Wednesday, 2 September 2020

Reviews for 'Is this Desire?' by PJ Harvey

I’ve been aware of Polly Harvey for a long time, but not what you would call a ‘fan’. The early indie guitar driven songs were not for me and her vocal style didn’t drag me in. So this album was my first chance to sit down and immerse myself into the Polly Harvey world. Thankfully, the guitar led stuff appears to have been spread out and more of the songs in the collection were rooted in electronica with beats behind simple vocals. Where the guitars turn up those are a hard listen for me. There is no ‘hit single’ amongst these tunes. There are elements of the trip-hop scene from Bristol popping up every now and then, which I did enjoy. The lyrics are mainly brooding questions about the nature of human relationships and the consequences of expressing desire. Best tunes, ’The Wind’, ’The River’ and ‘Is This Desire?’


There is something watery about PJ Harvey's music of this era. Beneath the surface, however, something deadly lurks. If I was looking for a soundtrack to the modern reboot of the adventures of Ulysses, I would use Is This Desire to accompany the scene with the sirens. Undulating, deep baselines, haunting melodies, and the ever present threat of a watery death at the hands of desire, list and greed, Is This Desire is like a Greek tragedy for our modern world.

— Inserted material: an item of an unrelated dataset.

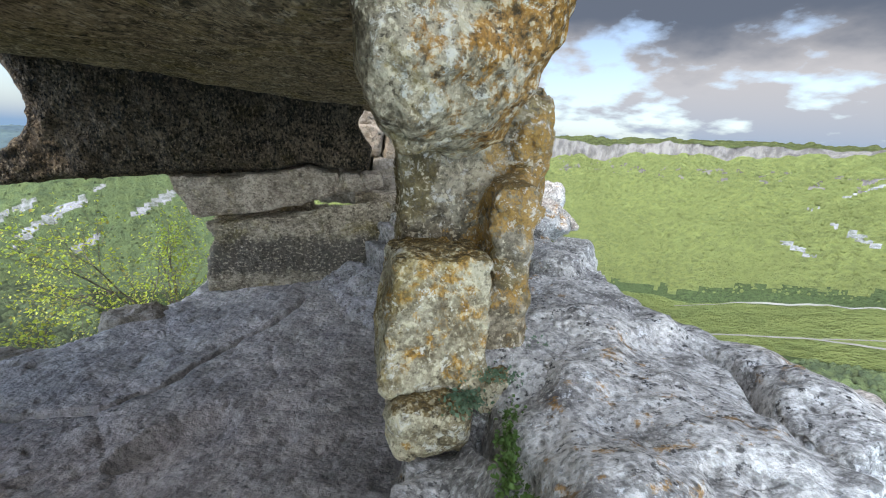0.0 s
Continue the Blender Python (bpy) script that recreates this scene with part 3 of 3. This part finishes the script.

I love Polly Jean. No really, I mean ‘love’ her. Everything about this angst-ridden raven in the early and mid 1990’s had me smitten... until, that is, the release of this album. A toned down (perceivably depressive) PJ spilt out her guts and I did not like it. No guitar driven ‘Dress’, ‘Sheela Na Gig’ or ‘50 Foot Queenie’ here sadly but pared down keyboard and experimental tunes. I guess ‘Down by the Water’ from the preceding ‘To Bring You My Love’ was a warning sign of the direction future releases could take and here was a new woman clearly articulating some of her life’s issues and problems. That said, she cites this album as her best work. Fortunately, for me at least, the roller coaster of her labours picked up again straight away with the Mercury Prize winning Stories from the City. It is a familiar pattern I’ve often found in Polly’s work; a subsequent nosedive to White Calk before escalating to new heights again with her latter albums. If nothing else she keeps you on your tones this thing of beauty.